[Work to complete] Starting at the first line of the listing below, repeat each line exactly until the line containing "return Matrix.LocRotScale((x, y, z), Euler([radians(a)", which you include. Leave out pictures.

- - -

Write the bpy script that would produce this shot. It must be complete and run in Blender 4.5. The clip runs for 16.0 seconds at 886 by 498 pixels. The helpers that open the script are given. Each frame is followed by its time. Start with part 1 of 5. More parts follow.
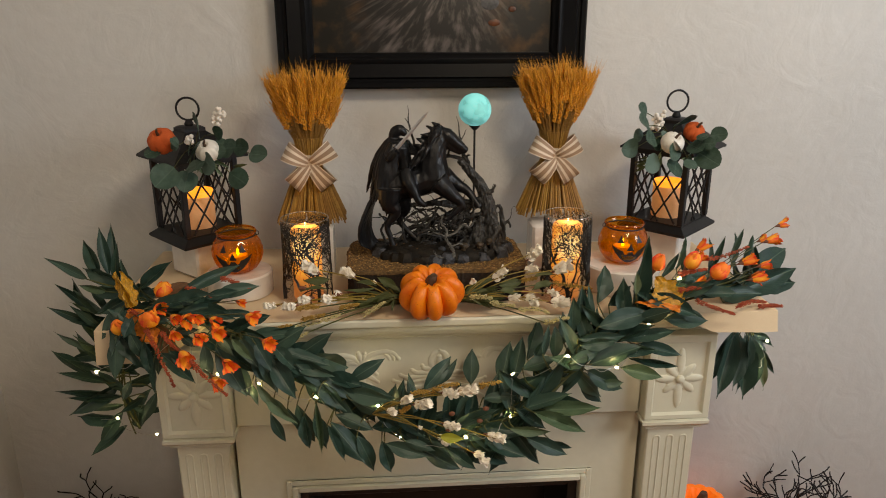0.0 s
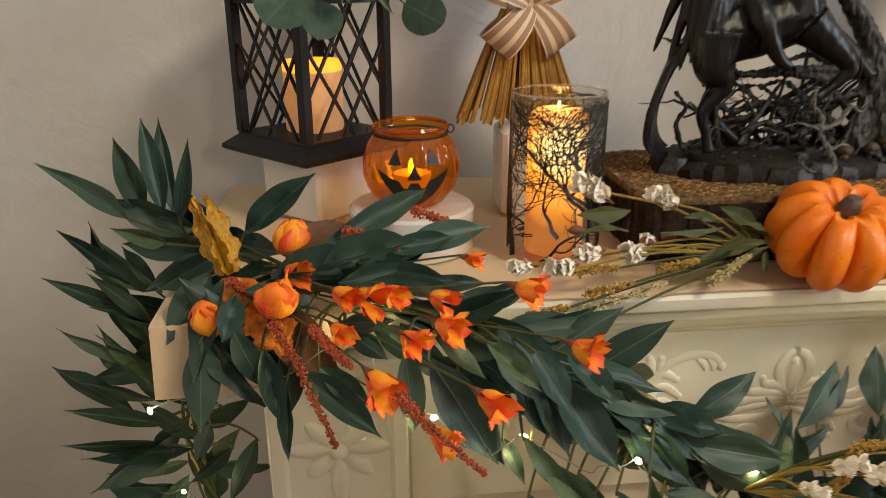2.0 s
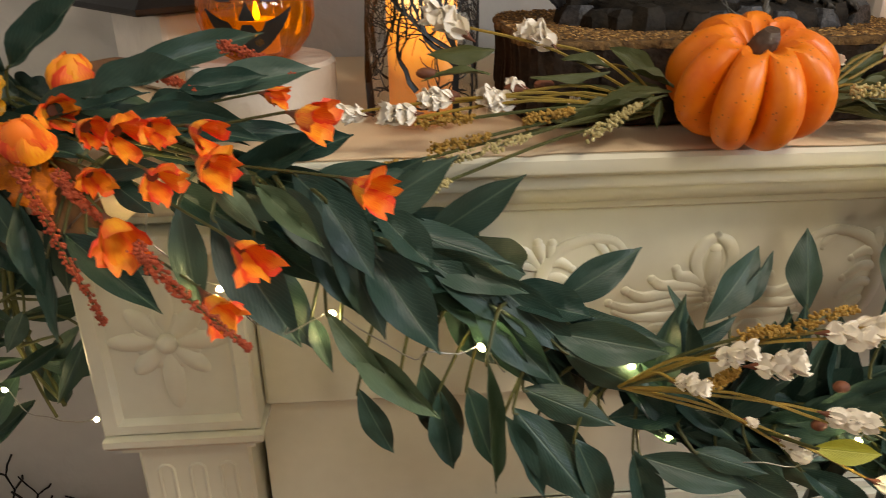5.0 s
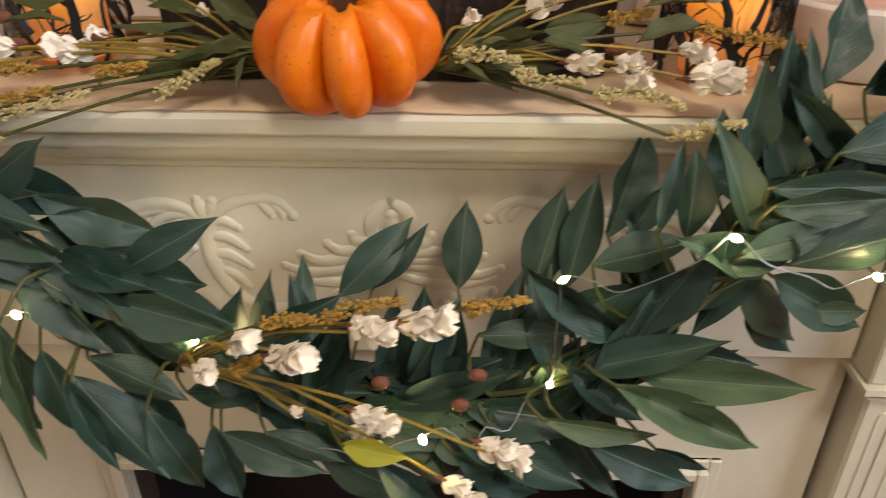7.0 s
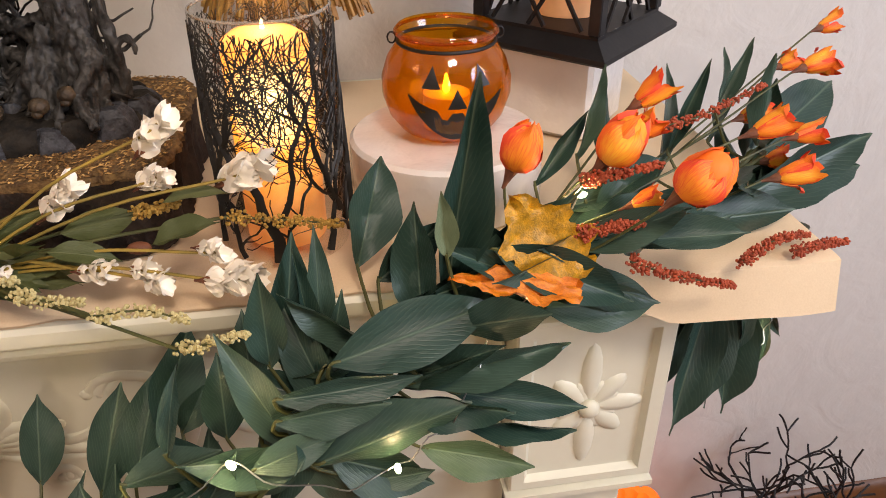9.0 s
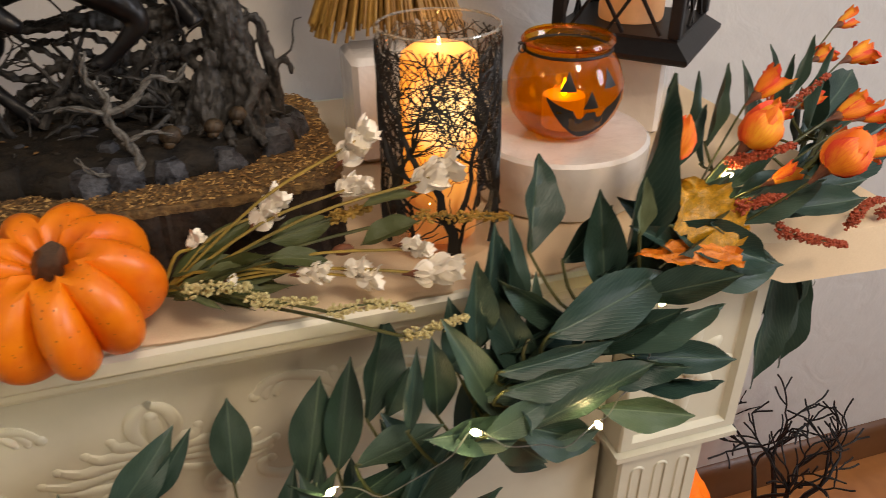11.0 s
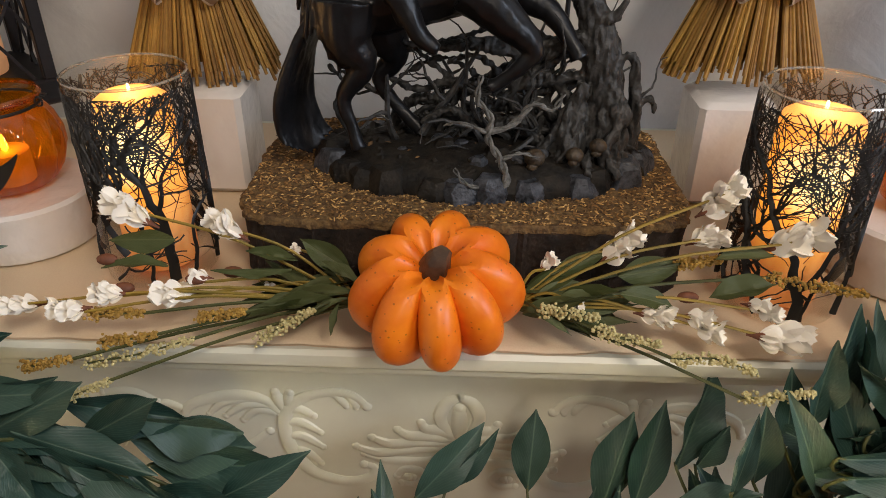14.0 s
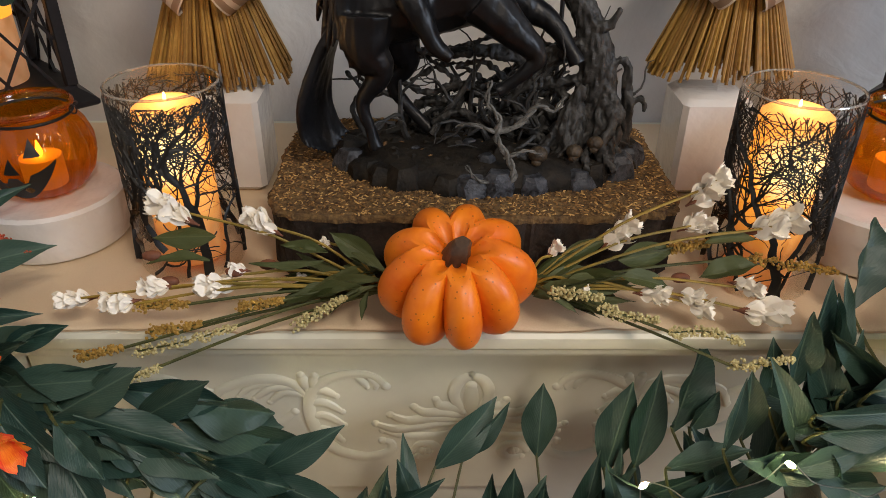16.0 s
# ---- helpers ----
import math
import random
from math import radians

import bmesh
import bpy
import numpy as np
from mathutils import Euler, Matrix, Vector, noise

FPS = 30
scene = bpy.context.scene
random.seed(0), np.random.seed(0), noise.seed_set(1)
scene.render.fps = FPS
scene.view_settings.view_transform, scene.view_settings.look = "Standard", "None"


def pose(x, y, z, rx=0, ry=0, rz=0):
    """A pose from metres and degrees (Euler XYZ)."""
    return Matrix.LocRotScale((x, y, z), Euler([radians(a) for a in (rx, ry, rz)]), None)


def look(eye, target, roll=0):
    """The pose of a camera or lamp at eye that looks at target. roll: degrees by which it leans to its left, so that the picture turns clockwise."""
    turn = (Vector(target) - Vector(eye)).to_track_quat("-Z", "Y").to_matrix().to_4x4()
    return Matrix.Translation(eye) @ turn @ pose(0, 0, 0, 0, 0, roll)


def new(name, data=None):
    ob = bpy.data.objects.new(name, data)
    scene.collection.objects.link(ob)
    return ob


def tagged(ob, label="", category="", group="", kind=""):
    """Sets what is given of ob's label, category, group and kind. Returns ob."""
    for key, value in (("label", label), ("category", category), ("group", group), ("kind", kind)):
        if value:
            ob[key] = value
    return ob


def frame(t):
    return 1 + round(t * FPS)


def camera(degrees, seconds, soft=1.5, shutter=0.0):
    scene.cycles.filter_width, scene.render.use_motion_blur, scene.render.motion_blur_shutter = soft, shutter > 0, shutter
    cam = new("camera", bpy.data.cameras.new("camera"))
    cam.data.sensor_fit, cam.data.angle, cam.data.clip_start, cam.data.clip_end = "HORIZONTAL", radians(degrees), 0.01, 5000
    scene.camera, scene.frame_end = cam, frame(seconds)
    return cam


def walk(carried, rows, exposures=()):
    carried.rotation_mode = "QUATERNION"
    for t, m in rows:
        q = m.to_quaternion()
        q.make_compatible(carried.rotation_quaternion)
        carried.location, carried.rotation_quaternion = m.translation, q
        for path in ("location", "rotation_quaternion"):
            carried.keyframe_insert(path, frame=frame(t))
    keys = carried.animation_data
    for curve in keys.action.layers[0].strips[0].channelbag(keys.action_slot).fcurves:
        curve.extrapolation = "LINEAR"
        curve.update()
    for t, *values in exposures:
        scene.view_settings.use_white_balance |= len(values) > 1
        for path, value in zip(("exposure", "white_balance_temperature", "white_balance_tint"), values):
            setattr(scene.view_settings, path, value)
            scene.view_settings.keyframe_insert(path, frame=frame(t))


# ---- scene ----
cam = camera(61.4, 16.0, soft=0.6, shutter=0.3)
METRES, EYE, TILT, LEAN, TURN = 2.2, 1.534, -18.5, 0.0, -4.2
ROWS = [
    (0.0, 0.0, 0.0, 0.0, 0.0, 0.0, 0.0),
    (0.5, -0.04, 0.028, -0.0059, -0.41, -0.16, -0.02),
    (1.0, -0.0984, 0.0989, -0.0086, -0.8, -0.41, -0.02),
    (1.5, -0.1493, 0.2189, -0.0117, -1.23, -1.06, 0.19),
    (2.0, -0.1728, 0.3087, -0.0298, -1.78, -1.6, 0.82),
    (2.5, -0.1876, 0.3416, -0.0371, -2.11, -1.75, 1.06),
    (3.0, -0.1924, 0.3529, -0.0377, -2.15, -2.06, 1.19),
    (5.5, -0.0695, 0.3585, -0.065, 1.47, -7.23, -0.13),
    (6.0, -0.0313, 0.3675, -0.0611, 3.31, -9.04, -0.93),
    (6.5, 0.0031, 0.3744, -0.056, 4.88, -10.73, -1.59),
    (7.0, 0.0383, 0.3809, -0.0478, 5.35, -12.08, -1.88),
    (7.5, 0.0859, 0.387, -0.0268, 4.69, -12.84, -1.36),
    (8.0, 0.118, 0.3945, -0.0091, 1.74, -13.18, -0.49),
    (8.5, 0.1394, 0.4031, 0.0038, -1.55, -13.35, 0.71),
    (11.0, 0.0543, 0.3857, 0.0144, -12.1, -13.2, 4.57),
    (11.5, 0.02, 0.3863, 0.0151, -11.24, -12.97, 4.4),
    (12.0, 0.0021, 0.3923, 0.0218, -9.07, -12.79, 3.8),
    (12.5, 0.0, 0.4013, 0.0248, -5.38, -12.64, 2.43),
    (13.0, 0.0005, 0.3975, 0.025, -0.1, -12.37, 0.17),
    (13.5, 0.0084, 0.3912, 0.0259, 3.81, -12.57, -1.41),
    (14.0, 0.0124, 0.3817, 0.0272, 5.89, -12.79, -2.28),
    (14.5, 0.0143, 0.3731, 0.0295, 5.86, -13.03, -2.3),
    (15.0, 0.0104, 0.365, 0.029, 5.05, -13.28, -2.09),
    (15.5, 0.0059, 0.3594, 0.0311, 4.3, -13.4, -1.85),
    (16.0, -0.0013, 0.3573, 0.032, 3.43, -13.45, -1.55),
]
walk(cam, [(t, pose(-0.09, -1.6, EYE, TILT, LEAN, TURN) @ pose(METRES * x, METRES * y, METRES * z, 90 + pitch, roll, yaw)) for t, x, y, z, yaw, pitch, roll in ROWS],
     [(0, -0.50, 6950, 13), (1, -0.38, 6950, 12), (2.2, 0.04, 6750, 12), (3, 0.08, 6750, 12), (6, -0.15, 6700, 14), (8.5, 0.12, 6600, 23), (11, -0.28, 7000, 19), (12.5, -0.36, 6750, 17), (14, -0.29, 6150, 15), (16, -0.33, 6150, 15)])

# ---- light ----
world = bpy.data.worlds.new("room_air")
scene.world = world
world.use_nodes = True
world.node_tree.nodes["Background"].inputs[0].default_value = (0.75, 0.82, 1.0, 1)
world.node_tree.nodes["Background"].inputs[1].default_value = 0.25


def area_lamp(name, eye, target, size, watts, colour):
    data = bpy.data.lights.new(name, "AREA")
    data.shape, data.size, data.energy, data.color = "DISK", size, watts, colour
    ob = new(name, data)
    ob.matrix_world = look(eye, target)
    return ob


# a lamp across the room a little above eye level, the ceiling lamp, and the daylight of a window to one side
area_lamp("floor_lamp_light", (0.46, -2.75, 1.85), (0.0, -0.2, 1.25), 0.30, 7, (1.0, 0.87, 0.68))
area_lamp("ceiling_lamp_light", (0.50, -1.45, 2.40), (0.05, -0.15, 1.2), 0.40, 19, (1.0, 0.87, 0.68))
area_lamp("window_light", (2.05, -1.5, 1.85), (0.5, 0.0, 1.5), 0.9, 33, (0.78, 0.89, 1.0))

# ---- materials ----


def material(name, colour, rough=0.6, colour2=None, scale=8.0, fine=90.0, bump=0.15, metal=0.0, glow=0.0, glow_colour=None,
             coat=0.0, spread=0.5, distance=0.002, per_object=0.0, spec=0.5):
    """A surface whose colour wanders at a coarse and a fine scale, with a little relief."""
    m = bpy.data.materials.new(name)
    m.use_nodes = True
    nodes, links = m.node_tree.nodes, m.node_tree.links
    b = nodes["Principled BSDF"]
    co = nodes.new("ShaderNodeTexCoord")
    big, small = nodes.new("ShaderNodeTexNoise"), nodes.new("ShaderNodeTexNoise")
    big.inputs["Scale"].default_value, small.inputs["Scale"].default_value = scale, fine
    big.inputs["Detail"].default_value, small.inputs["Detail"].default_value = 4, 3
    links.new(co.outputs["Object"], big.inputs["Vector"])
    links.new(co.outputs["Object"], small.inputs["Vector"])
    blend = nodes.new("ShaderNodeMath")
    blend.operation = "MULTIPLY_ADD"
    blend.inputs[1].default_value = spread
    links.new(small.outputs["Fac"], blend.inputs[0])
    links.new(big.outputs["Fac"], blend.inputs[2])
    ramp = nodes.new("ShaderNodeValToRGB")
    c2 = colour2 or tuple(c * 0.78 for c in colour)
    ramp.color_ramp.elements[0].position, ramp.color_ramp.elements[1].position = 0.52, 0.95
    ramp.color_ramp.elements[0].color, ramp.color_ramp.elements[1].color = (*colour, 1), (*c2, 1)
    links.new(blend.outputs[0], ramp.inputs[0])
    out = ramp.outputs[0]
    if per_object:
        info, hsv, rng = nodes.new("ShaderNodeObjectInfo"), nodes.new("ShaderNodeHueSaturation"), nodes.new("ShaderNodeMapRange")
        rng.inputs["To Min"].default_value, rng.inputs["To Max"].default_value = 1 - per_object, 1 + per_object
        links.new(info.outputs["Random"], rng.inputs["Value"])
        links.new(rng.outputs[0], hsv.inputs["Value"])
        links.new(out, hsv.inputs["Color"])
        out = hsv.outputs[0]
    links.new(out, b.inputs["Base Color"])
    b.inputs["Roughness"].default_value, b.inputs["Metallic"].default_value = rough, metal
    b.inputs["Coat Weight"].default_value = coat
    b.inputs["Specular IOR Level"].default_value = spec
    if glow:
        b.inputs["Emission Color"].default_value = (*(glow_colour or colour), 1)
        b.inputs["Emission Strength"].default_value = glow
    if bump:
        r = nodes.new("ShaderNodeBump")
        r.inputs["Strength"].default_value, r.inputs["Distance"].default_value = bump, distance
        links.new(blend.outputs[0], r.inputs["Height"])
        links.new(r.outputs[0], b.inputs["Normal"])
    return m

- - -

[Worked solution]
Write the bpy script that would produce this shot. It must be complete and run in Blender 4.5. The clip runs for 16.0 seconds at 886 by 498 pixels. The helpers that open the script are given. Each frame is followed by its time. Start with part 1 of 5. More parts follow.
0.0 s
2.0 s
5.0 s
7.0 s
9.0 s
11.0 s
14.0 s
16.0 s
# ---- helpers ----
import math
import random
from math import radians

import bmesh
import bpy
import numpy as np
from mathutils import Euler, Matrix, Vector, noise

FPS = 30
scene = bpy.context.scene
random.seed(0), np.random.seed(0), noise.seed_set(1)
scene.render.fps = FPS
scene.view_settings.view_transform, scene.view_settings.look = "Standard", "None"


def pose(x, y, z, rx=0, ry=0, rz=0):
    """A pose from metres and degrees (Euler XYZ)."""
    return Matrix.LocRotScale((x, y, z), Euler([radians(a) for a in (rx, ry, rz)]), None)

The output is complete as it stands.